Laporan Wartawan Tribun Jakarta, Daniel Ngantung
TRIBUNNEWS.COM, JAKARTA - Menjelang pukul 17.00 WIB, Rabu (5/6/2013), Leatris Room, di lantai mezzanine, Hotel Mulia Senayan, yang telah dipenuhi pewarta, sontak menjadi hening.
Biyan Wanaatmadja, sang empunya acara akhirnya tiba untuk berbagi cerita soal peragaan busana yang bakal digelar malamnya.
Bukan peragaan busana biasa. Malam itu akan dihelat "Biyan: 30 Years with Pond's Gold Radiance", sebuah perayaan 30 tahun Biyan berkarya.
Ya, 30 tahun sudah desainer asal Surabaya ini mendedikasikan dirinya sebagai seorang perancang busana yang selalu konsisten menghadirkan karya-karya yang menakjubkan dan mengharumkan nama bangsa di kancah interasional.
Tiga dekade tentu bukan waktu yang pendek. Sudah banyak pengalaman jatuh-bangun yang desainer lulusan The London College of Fashion ini kecap. Prestasi pun sudah banyak ia gapai.
Namanya juga telah mendunia. Sejak dua tahun terakhir, koleksi label utamanya, "BIYAN", yang ia bangun pada tahun 1984, sudah didistribusikan di berbagai butik dan department store kelas atas di New York, Paris, Madrid, Dubai dan Hong Kong.
Koleksi BIYAN jugan dapat ditemui di situs belanja koleksi ready to wear bergengsi, Net-a-Porter.

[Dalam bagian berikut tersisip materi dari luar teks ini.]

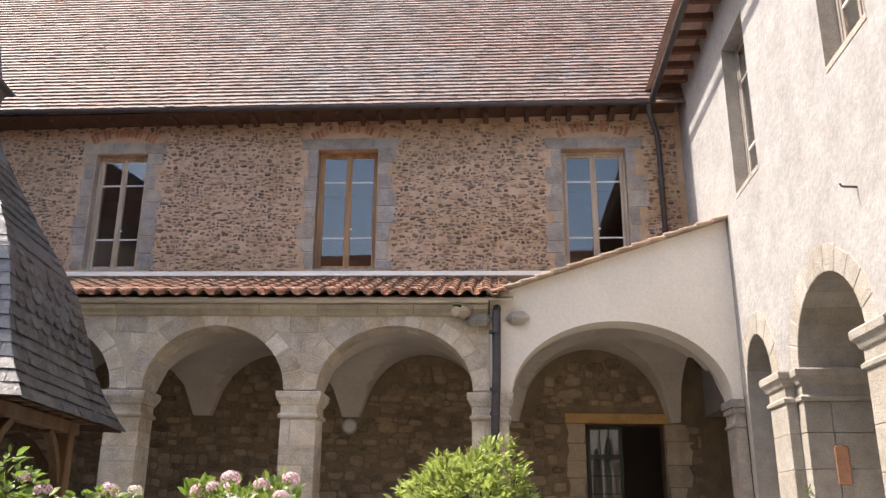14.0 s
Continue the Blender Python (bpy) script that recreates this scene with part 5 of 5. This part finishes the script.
wall_lamp(NB, 2.13, 3.72, "round white bulkhead lamp on the gallery wall")
wall_lamp(EB, 8.24, 3.53, "round white bulkhead lamp on the gallery wall")
sg = thing("exit_sign", "small white emergency light over the doorway", "emergency light", (3.95, 12.55, 4.1))
hold(sg, part("housing", box(3.84, 4.08, 12.53, 12.575, 4.03, 4.14, 0.01), "white_plastic"), part("lens", box(3.9, 4.02, 12.522, 12.53, 4.06, 4.11), "opal"))
pl = thing("door_plaque", "small dark plaque with an illegible line", "plaque", (4.9, 12.57, 2.6))
hold(pl, part("plate", box(4.83, 4.96, 12.56, 12.58, 2.58, 2.68, 0.003), "dark_plastic"), part("writing_bar", box(4.86, 4.93, 12.557, 12.56, 2.625, 2.64), "white_plastic"))
tagged(part("wall_switch", box(4.93, 5.0, 12.555, 12.58, 2.22, 2.29, 0.006), "white_plastic"), "small white switch on the stone wall", "switch")
tagged(part("wall_lamp_passage", tube(bmesh.new(), [(4.80, 15.5, 3.1), (4.70, 15.5, 3.1)], 0.12, 16), "opal"), "round opal lamp in the passage", "lamp")
fe = thing("fire_point", "red extinguisher below a white notice in the passage", "extinguisher", (4.78, 17.2, FLOOR + 0.9))
hold(fe, part("cylinder", tube(bmesh.new(), [(4.74, 17.2, FLOOR + 0.9), (4.74, 17.2, FLOOR + 1.35)], 0.07, 12), "red"), part("notice", box(4.80, 4.81, 17.0, 17.25, FLOOR + 1.5, FLOOR + 1.9), "white_plastic"))
# stone spout with its stained bosses beside the iron downpipe
spout = thing("stone_spout", "mossy carved stone water spout on the arcade", "water spout", (13.8, -0.7, 4.95))
bm = bmesh.new()
tube(bm, [(13.9, -0.80, 4.96), (13.6, -0.74, 4.92), (13.35, -0.66, 4.86)], [0.11, 0.09, 0.07], 8)
hold(spout, part("body", bm, "cornice_stone"))
hold(spout, part("moss_patch", box(13.36, 13.6, -0.75, -0.62, 4.945, 4.985, 0.02, 0.01), "moss"))
for y, z, w in ((-0.98, 4.83, 0.21), (-1.58, 4.86, 0.17)):
    bm = bmesh.new()
    add_box(bm, 13.70, 13.9, y - w, y + w, z - 0.10, z + 0.09, 0.085, 0.02)
    tagged(part("stone_boss", bm, "granite_grey"), "rough stained stone boss on the arcade", "stone boss", "stone bosses")
tagged(part("niche_brick", box(11.405, 11.44, -5.23, -5.07, 2.35, 2.78, 0.01, 0.006), "brick"), "narrow upright orange brick let into the pier", "brick")
tagged(part("iron_hook", tube(bmesh.new(), [(9.2, -4.82, 5.05), (9.2, -4.66, 5.06), (9.2, -4.64, 5.09)], 0.012, 6), "zinc"), "small iron hook in the render", "hook")
random.seed(300)
moss = bmesh.new()
for cu, cz, ru, n in ((3.1, 1.17, 0.22, 130), (3.35, 1.08, 0.15, 60), (4.95, 1.12, 0.16, 110), (2.0, 1.15, 0.2, 50), (2.7, 1.2, 0.12, 40)):
    for k in range(n):
        u, z = random.gauss(cu, ru * 0.7), random.gauss(cz, 0.045)
        s = random.uniform(0.008, 0.02)
        p = Vector((u, 9.51 + random.uniform(-0.015, 0.01), z))
        vs = [moss.verts.new(p + Vector((random.gauss(0, s), random.gauss(0, s * 0.6), random.gauss(0, s)))) for _ in range(4)]
        for f in ((0, 1, 2), (0, 2, 3), (0, 3, 1), (1, 3, 2)):
            moss.faces.new([vs[i] for i in f])
tagged(part("moss", moss, "moss"), "green moss in the joints of the low wall", "moss", kind="stuff")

Busana rancangannya bahkan pernah membaluti tubuh aktris Kelly Rutherford dalam sebuah adegan "Gossip Girl", sebuah serial tv terkenal di Amerika yang mengisahkan kehidupan remaja Upper East Side, sebuah kawasan elite New York City.
Dengan segudang pengalaman itu, tampaknya wajar bila seorang Biyan boleh berbangga diri dan mengembar-gemborkan prestasinya.
Tapi nyatanya tidak.
Tak ada kesan sombong atau angkuh yang terpancar dari dirinya saat menanggapi pertanyaan-pertanyaan rekan media, yang ia sebut sebagai sahabat.
"Saya masih terus belajar. Masih banyak kekurangan yang harus saya perbaiki," ujar Biyan dengan suara yang lembut.
Tiga dekade justru dimaknai Biyan sebagai momen untuk terus rendah hati.
"Dengan adanya peluang baru melalui Paris dan Net-a-Porter, saya bersyukur pilihan saya tidak salah dalam arti tidak harus ke luar negeri untuk membawa karya saya ke luar Indonesia," ujarnya dalam sebuah wawancara dengan harian "Kompas".
"Saya tidak pernah mengharapkan ini terjadi, bahkan mimpi (untuk berkarya di Paris) sudah saya pendam dalam-dalam dan karenanya saya belajar untuk terus rendah hati. Saya juga belajar, ketika kita berencana tidak selalu akan berjalan seperti yang kita rencanakan. Ketika kita sudah tidak merencanakan lagi, ada kejutan terjadi. Saya memaknai semua itu dengan mata iman saya. Manusia boleh berencana, tetapi Tuhan yang memutuskan," katanya lagi.